— Begin Data for this task —

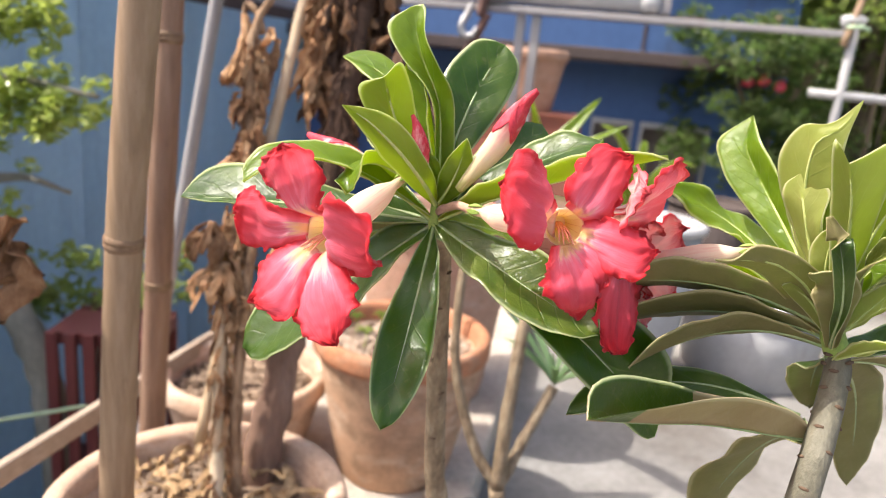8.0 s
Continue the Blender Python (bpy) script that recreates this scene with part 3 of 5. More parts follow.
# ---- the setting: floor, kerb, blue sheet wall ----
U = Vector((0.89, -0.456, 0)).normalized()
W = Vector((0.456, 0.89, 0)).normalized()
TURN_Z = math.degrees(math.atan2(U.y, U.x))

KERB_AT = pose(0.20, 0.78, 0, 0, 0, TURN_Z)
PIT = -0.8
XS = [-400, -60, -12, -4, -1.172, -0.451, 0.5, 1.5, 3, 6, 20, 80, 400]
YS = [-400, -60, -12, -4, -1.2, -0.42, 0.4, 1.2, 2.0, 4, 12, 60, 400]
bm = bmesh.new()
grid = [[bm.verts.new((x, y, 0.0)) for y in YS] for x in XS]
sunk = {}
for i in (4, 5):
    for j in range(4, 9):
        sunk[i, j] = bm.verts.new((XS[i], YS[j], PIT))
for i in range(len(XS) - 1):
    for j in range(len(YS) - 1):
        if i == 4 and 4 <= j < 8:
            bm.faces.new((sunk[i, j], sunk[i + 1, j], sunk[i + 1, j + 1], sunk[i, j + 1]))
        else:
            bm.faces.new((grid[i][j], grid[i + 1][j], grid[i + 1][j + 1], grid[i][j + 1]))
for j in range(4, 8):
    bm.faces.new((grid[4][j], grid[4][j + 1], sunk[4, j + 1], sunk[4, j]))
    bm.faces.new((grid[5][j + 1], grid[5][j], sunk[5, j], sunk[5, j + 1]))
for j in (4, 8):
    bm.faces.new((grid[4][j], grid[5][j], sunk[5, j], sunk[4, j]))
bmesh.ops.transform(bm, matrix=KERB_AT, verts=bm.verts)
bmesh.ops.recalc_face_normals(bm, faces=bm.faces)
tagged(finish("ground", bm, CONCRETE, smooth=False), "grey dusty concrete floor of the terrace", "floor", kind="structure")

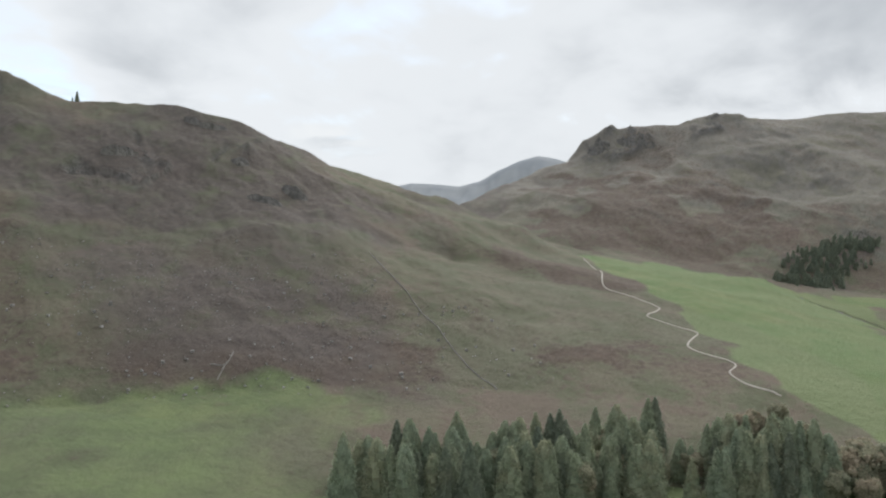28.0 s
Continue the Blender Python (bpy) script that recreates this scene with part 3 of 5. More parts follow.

— End Data for this task —

Given problem »
Reproduce all of the material above word for word. Omit the pictures.

Final result »
8.0 s
Continue the Blender Python (bpy) script that recreates this scene with part 3 of 5. More parts follow.
# ---- the setting: floor, kerb, blue sheet wall ----
U = Vector((0.89, -0.456, 0)).normalized()
W = Vector((0.456, 0.89, 0)).normalized()
TURN_Z = math.degrees(math.atan2(U.y, U.x))

KERB_AT = pose(0.20, 0.78, 0, 0, 0, TURN_Z)
PIT = -0.8
XS = [-400, -60, -12, -4, -1.172, -0.451, 0.5, 1.5, 3, 6, 20, 80, 400]
YS = [-400, -60, -12, -4, -1.2, -0.42, 0.4, 1.2, 2.0, 4, 12, 60, 400]
bm = bmesh.new()
grid = [[bm.verts.new((x, y, 0.0)) for y in YS] for x in XS]
sunk = {}
for i in (4, 5):
    for j in range(4, 9):
        sunk[i, j] = bm.verts.new((XS[i], YS[j], PIT))
for i in range(len(XS) - 1):
    for j in range(len(YS) - 1):
        if i == 4 and 4 <= j < 8:
            bm.faces.new((sunk[i, j], sunk[i + 1, j], sunk[i + 1, j + 1], sunk[i, j + 1]))
        else:
            bm.faces.new((grid[i][j], grid[i + 1][j], grid[i + 1][j + 1], grid[i][j + 1]))
for j in range(4, 8):
    bm.faces.new((grid[4][j], grid[4][j + 1], sunk[4, j + 1], sunk[4, j]))
    bm.faces.new((grid[5][j + 1], grid[5][j], sunk[5, j], sunk[5, j + 1]))
for j in (4, 8):
    bm.faces.new((grid[4][j], grid[5][j], sunk[5, j], sunk[4, j]))
bmesh.ops.transform(bm, matrix=KERB_AT, verts=bm.verts)
bmesh.ops.recalc_face_normals(bm, faces=bm.faces)
tagged(finish("ground", bm, CONCRETE, smooth=False), "grey dusty concrete floor of the terrace", "floor", kind="structure")

28.0 s
Continue the Blender Python (bpy) script that recreates this scene with part 3 of 5. More parts follow.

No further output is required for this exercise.